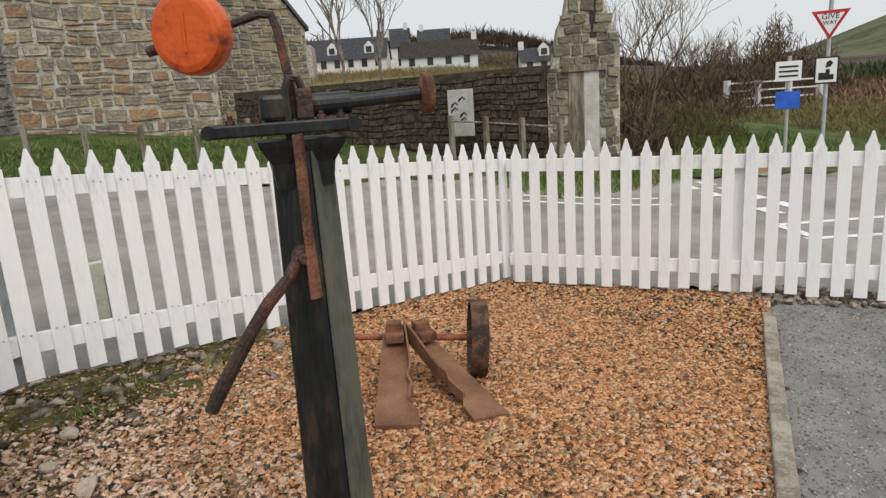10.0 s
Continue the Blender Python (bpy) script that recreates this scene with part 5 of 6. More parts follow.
gw = thing("road_sign", faced((14.95, 9.35, -0.35)), "triangular give way sign above a level crossing plate", "road sign")
bm = bmesh.new()
tube(bm, [(0, 0.03, -0.2), (0, 0.03, 3.2)], 0.04, 10)
part("pole", bm, "galv", gw)
tri = lambda s: [(-s, 0.866 * s * 0.72), (s, 0.866 * s * 0.72), (0.0, -s * 1.05)]
for s, t, mname, nm in ((0.33, 0.0, "sign_red", "rim"), (0.235, -0.008, "sign_white", "face")):
    bm = bmesh.new()
    prism(bm, tri(s), t - 0.012, t, pose(0, 0, 2.80))
    part(nm, bm, mname, gw)
lettering(gw, "GIVE", 0.145, pose(0, -0.024, 2.89, 90))
lettering(gw, "WAY", 0.105, pose(0, -0.024, 2.775, 90))
bm = bmesh.new()
box(bm, -0.22, 0.20, -0.02, 0.0, 1.62, 2.14, 0.004)
plate = part("plate_rim", bm, "sign_black", gw)
bm = bmesh.new()
box(bm, -0.19, 0.17, -0.028, -0.021, 1.65, 2.11)
part("plate_face", bm, "sign_white", plate)
bm = bmesh.new()
prism(bm, [(-0.14, 1.70), (0.12, 1.70), (0.12, 1.80), (0.05, 1.80), (0.05, 1.90), (-0.02, 1.90), (-0.02, 1.83), (-0.14, 1.84)], -0.034, -0.029)
prism(bm, [(-0.03, 1.93), (0.06, 1.95), (0.10, 2.02), (0.05, 2.07), (-0.01, 2.04)], -0.034, -0.029)
part("engine_symbol", bm, "sign_black", plate)
sg = thing("road_sign", faced((14.35, 9.75, -0.35)), "blue plate and a white text plate on a pole", "road sign")
bm = bmesh.new()
tube(bm, [(0, 0.03, -0.2), (0, 0.03, 2.2)], 0.035, 10)
part("pole", bm, "galv", sg)
bm = bmesh.new()
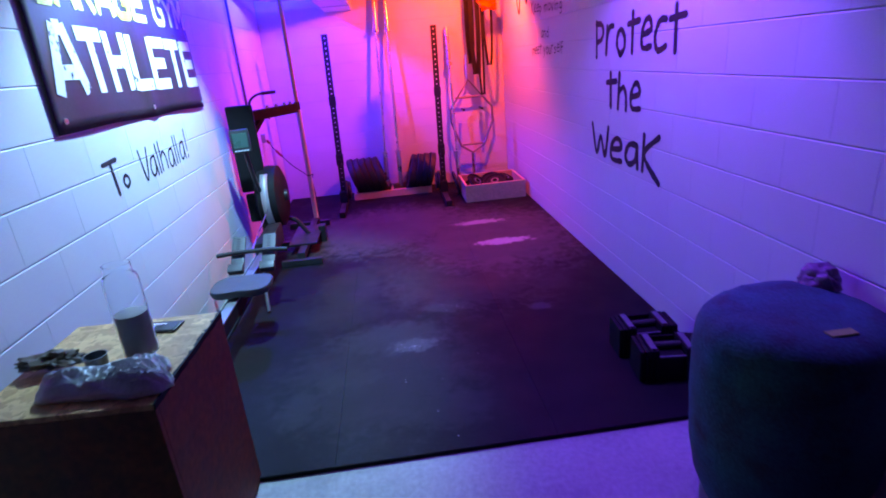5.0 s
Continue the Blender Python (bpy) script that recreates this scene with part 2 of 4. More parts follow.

## YOUR TASK
Count every line in the listing above that holds "script", then report only the count.

## PROBLEM SOLUTION
2